Around this time, Israel was withdrawing from the Gaza Strip—not just pulling out troops, but evicting some 8,000 Jewish settlers (most of whom were paid to resettle in the West Bank). Suddenly there was a vacuum of local authority. Bush thought democracy would fill a vacuum, so he urged the Palestinian Authority to hold parliamentary elections.

One problem, though: Radical parties—notably Hamas and Islamic Jihad, which had boycotted the 2005 presidential election—decided to compete in the 2006 parliamentary contests.

Six weeks before these elections, Dennis Ross was on one of his frequent trips to the Middle East. As the Middle East envoy for Presidents Bill Clinton and George H.W. Bush, Ross had more experience negotiating with Israelis and Palestinians than any American. He was no longer in the U.S. government, but he knew all the relevant players.

Ross was leery about holding elections. He thought that if there were elections, militias such as Hamas should be banned from participating; they should have to choose between joining the system and waging violence against it—they shouldn’t be allowed to have it both ways.

Members of Fatah, fearful that Hamas might win, approached Ross and asked if he could quietly urge the Israelis to block the election. An odd alignment was taking shape. “What’s wrong with this picture?” Ross asked himself. Fatah and Israel were against holding the elections; Hamas and President Bush were in favor.

Ross communicated all this to Robert Zoellick, a former colleague from Bush Sr.’s days who was now deputy secretary of state. Like Ross, Zoellick worried the election could be disastrous. He urged his boss, Bush Jr.’s secretary of state, Condoleezza Rice, to urge Israelis to do some things to improve Fatah’s prospects—for instance, to ease up on border crossings in the Palestinian territories and let Abbas take credit for the gesture.

Rice refused, saying that the U.S. shouldn’t put its thumb on the scales. A former hardheaded adherent of realpolitik, Rice had recently adopted Bush’s view of the world: She thought, or at least acted as if, elections were a magic potion for curing political ills and that the U.S., having delivered or blessed them, should sit back and let the historical forces flow naturally.

To her (and most American observers’) surprise, Hamas won. It proved to be only the first yank in the unraveling of the Bush-Rice dogma. Civil war broke out between Hamas and Fatah, leading eventually to Fatah’s expulsion from Gaza, Hamas’ total dictatorship there, and a resumption of rocket fire from the enclave into Israel—prompting the Israeli blockade on Gaza’s northern border (which Egypt, whose leaders hated and feared Hamas as well, reinforced with a blockade on the southern border). At the same time, Hezbollah rained missiles down on Israel from southern Lebanon, prompting a war—which could reignite soon.

Bush had been influenced in his optimism about democracy by Natan Sharansky, a charismatic human-rights activist and former Soviet dissident who spent nine years as a political prisoner in the gulag.
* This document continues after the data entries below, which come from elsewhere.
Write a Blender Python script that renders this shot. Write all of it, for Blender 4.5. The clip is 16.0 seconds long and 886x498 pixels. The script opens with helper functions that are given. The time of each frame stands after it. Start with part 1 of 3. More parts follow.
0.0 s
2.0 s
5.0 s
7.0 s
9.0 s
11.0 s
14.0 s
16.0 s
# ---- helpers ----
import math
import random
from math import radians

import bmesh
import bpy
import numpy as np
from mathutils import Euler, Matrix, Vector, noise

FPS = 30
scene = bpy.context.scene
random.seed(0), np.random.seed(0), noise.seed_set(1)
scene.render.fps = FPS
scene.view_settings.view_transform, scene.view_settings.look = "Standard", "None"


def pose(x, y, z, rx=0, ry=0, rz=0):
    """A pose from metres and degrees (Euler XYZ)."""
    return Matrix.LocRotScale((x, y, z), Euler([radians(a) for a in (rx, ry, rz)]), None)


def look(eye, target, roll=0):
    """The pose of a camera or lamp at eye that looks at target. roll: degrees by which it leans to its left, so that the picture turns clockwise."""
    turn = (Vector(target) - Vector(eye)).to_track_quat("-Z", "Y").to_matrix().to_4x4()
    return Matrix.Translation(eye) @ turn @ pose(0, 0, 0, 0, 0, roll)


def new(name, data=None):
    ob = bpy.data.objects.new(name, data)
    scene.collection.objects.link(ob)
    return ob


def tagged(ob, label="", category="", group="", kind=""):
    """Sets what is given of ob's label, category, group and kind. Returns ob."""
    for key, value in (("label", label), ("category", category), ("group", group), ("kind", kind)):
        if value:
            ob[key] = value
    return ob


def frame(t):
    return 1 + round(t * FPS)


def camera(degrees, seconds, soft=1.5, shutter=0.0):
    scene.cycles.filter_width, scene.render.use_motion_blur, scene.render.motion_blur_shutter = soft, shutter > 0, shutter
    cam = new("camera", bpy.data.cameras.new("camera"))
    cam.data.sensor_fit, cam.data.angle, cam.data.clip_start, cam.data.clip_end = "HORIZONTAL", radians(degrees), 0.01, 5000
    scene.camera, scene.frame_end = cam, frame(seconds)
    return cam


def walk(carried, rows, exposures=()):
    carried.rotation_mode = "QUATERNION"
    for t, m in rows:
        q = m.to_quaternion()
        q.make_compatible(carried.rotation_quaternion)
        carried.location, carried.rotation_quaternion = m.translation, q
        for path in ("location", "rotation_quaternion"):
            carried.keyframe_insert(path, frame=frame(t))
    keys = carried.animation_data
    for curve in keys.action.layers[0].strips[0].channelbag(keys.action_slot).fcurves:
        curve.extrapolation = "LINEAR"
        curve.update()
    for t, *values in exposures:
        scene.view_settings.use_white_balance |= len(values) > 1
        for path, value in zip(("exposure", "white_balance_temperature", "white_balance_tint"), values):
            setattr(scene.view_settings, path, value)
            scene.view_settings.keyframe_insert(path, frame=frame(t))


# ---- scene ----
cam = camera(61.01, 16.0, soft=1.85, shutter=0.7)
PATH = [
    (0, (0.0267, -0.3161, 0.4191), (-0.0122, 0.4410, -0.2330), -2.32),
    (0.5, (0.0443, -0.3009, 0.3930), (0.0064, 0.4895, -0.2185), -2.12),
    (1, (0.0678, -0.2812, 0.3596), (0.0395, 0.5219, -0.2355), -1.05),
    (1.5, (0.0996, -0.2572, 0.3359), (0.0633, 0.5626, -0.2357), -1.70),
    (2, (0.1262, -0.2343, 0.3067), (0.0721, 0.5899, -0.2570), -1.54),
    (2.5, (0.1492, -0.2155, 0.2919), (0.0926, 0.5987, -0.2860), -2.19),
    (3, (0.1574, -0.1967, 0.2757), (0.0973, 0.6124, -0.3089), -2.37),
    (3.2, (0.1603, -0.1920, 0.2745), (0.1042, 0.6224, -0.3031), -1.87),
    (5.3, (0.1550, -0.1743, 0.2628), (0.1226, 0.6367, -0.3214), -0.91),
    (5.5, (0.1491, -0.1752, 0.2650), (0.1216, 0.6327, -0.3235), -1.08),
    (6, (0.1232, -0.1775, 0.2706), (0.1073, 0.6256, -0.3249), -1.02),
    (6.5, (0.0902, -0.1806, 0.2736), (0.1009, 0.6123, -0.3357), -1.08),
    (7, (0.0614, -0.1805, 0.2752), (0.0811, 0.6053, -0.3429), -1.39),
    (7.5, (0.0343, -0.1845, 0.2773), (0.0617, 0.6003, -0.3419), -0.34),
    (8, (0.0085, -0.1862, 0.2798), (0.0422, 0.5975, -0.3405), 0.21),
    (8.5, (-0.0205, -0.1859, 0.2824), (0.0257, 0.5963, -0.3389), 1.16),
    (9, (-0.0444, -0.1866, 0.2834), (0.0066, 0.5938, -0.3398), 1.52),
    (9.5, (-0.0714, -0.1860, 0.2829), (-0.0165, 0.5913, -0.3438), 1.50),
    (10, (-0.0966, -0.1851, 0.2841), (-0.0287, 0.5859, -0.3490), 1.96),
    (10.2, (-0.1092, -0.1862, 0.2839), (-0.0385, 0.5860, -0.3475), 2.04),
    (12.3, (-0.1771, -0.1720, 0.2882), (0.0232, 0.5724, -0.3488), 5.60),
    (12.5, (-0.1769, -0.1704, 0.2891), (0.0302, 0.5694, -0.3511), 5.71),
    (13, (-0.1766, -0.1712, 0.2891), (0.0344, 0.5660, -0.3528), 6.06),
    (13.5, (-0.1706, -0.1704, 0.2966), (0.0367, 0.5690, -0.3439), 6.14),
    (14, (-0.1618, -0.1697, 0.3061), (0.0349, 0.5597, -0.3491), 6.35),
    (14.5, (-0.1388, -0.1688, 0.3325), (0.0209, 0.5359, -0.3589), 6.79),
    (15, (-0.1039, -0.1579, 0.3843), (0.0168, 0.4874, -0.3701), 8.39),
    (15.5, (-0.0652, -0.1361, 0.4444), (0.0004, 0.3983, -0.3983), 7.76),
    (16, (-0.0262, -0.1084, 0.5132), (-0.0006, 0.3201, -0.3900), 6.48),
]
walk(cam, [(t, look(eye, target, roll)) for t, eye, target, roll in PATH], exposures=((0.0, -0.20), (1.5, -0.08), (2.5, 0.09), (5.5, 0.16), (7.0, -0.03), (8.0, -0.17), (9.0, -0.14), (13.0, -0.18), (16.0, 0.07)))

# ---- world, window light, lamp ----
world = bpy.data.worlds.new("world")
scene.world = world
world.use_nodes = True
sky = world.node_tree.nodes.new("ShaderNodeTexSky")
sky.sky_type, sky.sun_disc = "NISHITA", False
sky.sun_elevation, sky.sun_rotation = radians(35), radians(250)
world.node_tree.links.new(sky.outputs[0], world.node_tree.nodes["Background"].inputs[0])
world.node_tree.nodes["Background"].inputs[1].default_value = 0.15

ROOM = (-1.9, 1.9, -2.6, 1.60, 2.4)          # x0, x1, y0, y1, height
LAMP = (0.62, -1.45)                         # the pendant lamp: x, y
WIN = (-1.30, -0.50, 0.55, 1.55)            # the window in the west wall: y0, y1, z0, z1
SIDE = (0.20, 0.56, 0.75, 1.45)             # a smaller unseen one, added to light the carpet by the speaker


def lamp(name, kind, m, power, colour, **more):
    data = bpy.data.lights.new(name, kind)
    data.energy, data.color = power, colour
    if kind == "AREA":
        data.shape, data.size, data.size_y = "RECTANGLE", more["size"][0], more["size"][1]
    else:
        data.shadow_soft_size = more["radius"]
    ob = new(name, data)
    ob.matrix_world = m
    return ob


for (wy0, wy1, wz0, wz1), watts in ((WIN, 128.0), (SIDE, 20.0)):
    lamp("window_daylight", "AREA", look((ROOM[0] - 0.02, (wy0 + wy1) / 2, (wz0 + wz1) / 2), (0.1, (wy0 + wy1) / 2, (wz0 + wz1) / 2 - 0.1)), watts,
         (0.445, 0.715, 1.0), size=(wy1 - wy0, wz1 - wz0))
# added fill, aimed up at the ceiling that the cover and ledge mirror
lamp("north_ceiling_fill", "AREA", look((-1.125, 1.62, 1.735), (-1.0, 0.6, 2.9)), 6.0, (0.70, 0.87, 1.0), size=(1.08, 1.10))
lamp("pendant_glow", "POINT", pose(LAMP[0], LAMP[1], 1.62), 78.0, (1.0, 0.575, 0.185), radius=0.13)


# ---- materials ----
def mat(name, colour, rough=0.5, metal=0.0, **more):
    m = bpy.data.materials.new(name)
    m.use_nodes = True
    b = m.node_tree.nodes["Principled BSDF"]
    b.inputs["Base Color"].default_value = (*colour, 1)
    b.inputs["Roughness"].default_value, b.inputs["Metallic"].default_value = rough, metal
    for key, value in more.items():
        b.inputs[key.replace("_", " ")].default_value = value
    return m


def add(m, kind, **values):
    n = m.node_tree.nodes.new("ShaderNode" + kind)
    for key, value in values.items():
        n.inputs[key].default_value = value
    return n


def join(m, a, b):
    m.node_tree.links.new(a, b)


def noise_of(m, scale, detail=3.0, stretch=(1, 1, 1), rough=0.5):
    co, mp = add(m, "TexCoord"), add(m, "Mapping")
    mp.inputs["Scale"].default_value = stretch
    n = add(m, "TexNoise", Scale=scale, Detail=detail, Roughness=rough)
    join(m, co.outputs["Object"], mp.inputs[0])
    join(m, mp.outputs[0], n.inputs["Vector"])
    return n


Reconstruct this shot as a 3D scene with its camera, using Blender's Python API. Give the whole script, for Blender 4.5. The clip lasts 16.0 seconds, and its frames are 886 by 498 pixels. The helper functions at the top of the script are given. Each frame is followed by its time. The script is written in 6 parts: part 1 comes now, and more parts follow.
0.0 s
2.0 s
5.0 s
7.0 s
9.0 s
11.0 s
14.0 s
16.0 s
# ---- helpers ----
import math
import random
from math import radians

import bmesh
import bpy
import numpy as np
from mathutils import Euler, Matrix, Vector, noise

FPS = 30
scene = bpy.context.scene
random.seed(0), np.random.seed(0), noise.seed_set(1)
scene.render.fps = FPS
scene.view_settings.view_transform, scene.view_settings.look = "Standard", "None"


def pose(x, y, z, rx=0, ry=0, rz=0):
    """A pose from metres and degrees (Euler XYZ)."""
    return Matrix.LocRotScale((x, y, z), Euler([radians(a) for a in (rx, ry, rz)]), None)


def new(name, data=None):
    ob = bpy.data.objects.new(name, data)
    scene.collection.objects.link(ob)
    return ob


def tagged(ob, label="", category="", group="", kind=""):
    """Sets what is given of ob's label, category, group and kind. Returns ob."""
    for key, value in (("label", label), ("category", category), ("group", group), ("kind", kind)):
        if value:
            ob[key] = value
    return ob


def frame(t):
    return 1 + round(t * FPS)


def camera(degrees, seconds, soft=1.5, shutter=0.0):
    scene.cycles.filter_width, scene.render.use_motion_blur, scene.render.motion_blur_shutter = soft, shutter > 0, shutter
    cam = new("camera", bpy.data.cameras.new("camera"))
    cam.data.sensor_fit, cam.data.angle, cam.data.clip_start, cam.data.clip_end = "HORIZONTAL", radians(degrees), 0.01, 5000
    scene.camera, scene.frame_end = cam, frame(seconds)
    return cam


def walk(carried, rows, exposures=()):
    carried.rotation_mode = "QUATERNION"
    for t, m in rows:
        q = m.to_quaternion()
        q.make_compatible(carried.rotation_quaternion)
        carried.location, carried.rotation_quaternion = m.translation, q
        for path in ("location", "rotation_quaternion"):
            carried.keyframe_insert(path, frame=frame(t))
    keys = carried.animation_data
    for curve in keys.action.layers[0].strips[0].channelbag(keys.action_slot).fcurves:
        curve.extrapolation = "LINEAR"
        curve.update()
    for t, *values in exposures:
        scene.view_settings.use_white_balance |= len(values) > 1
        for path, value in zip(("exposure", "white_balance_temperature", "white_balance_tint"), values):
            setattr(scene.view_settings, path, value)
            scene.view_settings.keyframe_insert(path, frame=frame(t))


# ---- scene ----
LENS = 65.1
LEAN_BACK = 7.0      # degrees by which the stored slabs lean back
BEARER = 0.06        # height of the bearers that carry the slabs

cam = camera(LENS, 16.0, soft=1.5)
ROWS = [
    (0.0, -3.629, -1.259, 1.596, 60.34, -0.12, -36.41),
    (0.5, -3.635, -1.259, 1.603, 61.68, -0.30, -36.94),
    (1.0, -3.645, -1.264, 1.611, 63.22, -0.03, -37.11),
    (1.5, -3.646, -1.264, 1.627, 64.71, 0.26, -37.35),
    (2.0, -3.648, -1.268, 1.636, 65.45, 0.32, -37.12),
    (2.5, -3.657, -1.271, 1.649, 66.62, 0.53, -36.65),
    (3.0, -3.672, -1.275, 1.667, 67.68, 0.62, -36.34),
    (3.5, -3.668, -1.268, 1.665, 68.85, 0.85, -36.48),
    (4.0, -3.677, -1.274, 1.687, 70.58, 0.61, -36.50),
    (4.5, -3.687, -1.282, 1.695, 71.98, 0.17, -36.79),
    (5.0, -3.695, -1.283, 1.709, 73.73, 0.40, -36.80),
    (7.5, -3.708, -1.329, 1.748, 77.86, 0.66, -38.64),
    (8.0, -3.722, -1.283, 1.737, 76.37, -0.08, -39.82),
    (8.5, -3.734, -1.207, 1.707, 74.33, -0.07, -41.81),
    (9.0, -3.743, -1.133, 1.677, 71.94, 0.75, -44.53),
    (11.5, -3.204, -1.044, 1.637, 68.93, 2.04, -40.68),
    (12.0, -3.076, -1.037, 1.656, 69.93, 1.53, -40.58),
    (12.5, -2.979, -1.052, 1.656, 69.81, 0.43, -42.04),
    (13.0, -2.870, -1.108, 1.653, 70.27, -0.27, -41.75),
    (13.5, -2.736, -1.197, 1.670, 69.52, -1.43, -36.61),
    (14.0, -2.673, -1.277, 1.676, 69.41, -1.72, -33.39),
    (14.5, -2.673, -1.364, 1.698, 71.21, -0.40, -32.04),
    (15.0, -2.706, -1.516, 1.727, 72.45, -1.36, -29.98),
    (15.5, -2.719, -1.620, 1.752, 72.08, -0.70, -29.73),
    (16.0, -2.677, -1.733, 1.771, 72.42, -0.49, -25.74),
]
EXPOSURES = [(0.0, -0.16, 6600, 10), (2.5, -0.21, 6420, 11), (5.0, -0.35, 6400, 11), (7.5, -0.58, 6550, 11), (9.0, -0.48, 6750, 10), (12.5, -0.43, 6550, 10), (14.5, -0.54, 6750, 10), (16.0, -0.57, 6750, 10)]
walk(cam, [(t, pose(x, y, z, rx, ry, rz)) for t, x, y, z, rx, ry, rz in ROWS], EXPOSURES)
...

He was released in 1986, during the heyday of Mikhail Gorbachev’s reforms, and emigrated to Israel, where he became a parliamentarian and a hero to the neoconservative movement in the U.S.

In a speech at the American Enterprise Institute’s World Forum in June 2002, Sharansky said that the Israeli-Palestinian conflict was “not a tribal war between Jews and Arabs in the Middle East,” but rather a key battle in “the first world war of the 21st century, waged between the world of terror and the world of democracy.” The West’s key task, he said, was “to expand the world our enemies try to destroy”—i.e., “to export democracy.”

Among the avid listeners to the speech was Vice President Dick Cheney. He brought Sharansky into the White House and introduced him to Bush, who came gradually to adopt his views.

Leaving aside the merits of Sharansky’s perspective (at the very least, it oversimplified matters), Bush ignored one of his main points. Elections, as Sharansky wrote in his 2004 book The Case for Democracy, “are not a true test of a democracy.” They “are never the beginning of the democratic process. Only when the basic institutions that protect a free society are firmly in place—such as a free press, the rule of law, independent courts, political parties—can free elections be held.” Until then, “elections are just as likely to weaken efforts to build democracy as they are to strengthen them.”

Sharansky made this point to Bush in person in May 2005 after resigning from the Israeli government in protest of its withdrawal from Gaza. Sharansky wrote an open letter to Prime Minister Ariel Sharon denouncing the disengagement as a “tragic mistake” and arguing that “any concessions in the peace process must be linked to democratic reforms within Palestinian society.”

Sharon disagreed (he just wanted to be done with Gaza), and so did Bush, who’d been so persuaded by the first part of Sharansky’s democratic sermon that he ignored this crucial second part.

Relations with Hamas were bound to break down in any case. Israel’s occupation of Gaza, which had begun in 1967, could not have been sustained indefinitely. Hamas’ hostility to Israel was a key article of its ideology, its reason for being. There was no space to negotiate any softening.

But the election that put Hamas in power was not inevitable; it was premature. Israel and the leaders of the neighboring Sunni Arab nations, who inveighed lavish rhetorical support for the Palestinians but did very little to back it up, could have done more to help build the elements of a civil society and negotiate a peace. But ultimately, they didn’t want to. Elections only tightened the bonds of conflict and lent it a veneer of legitimacy. Hamas’ murderous assault on Oct. 7, the subsequent escalation of violence, and the possibility of a widening war—these are the latest and most bitter fruits of the elections’ legacy.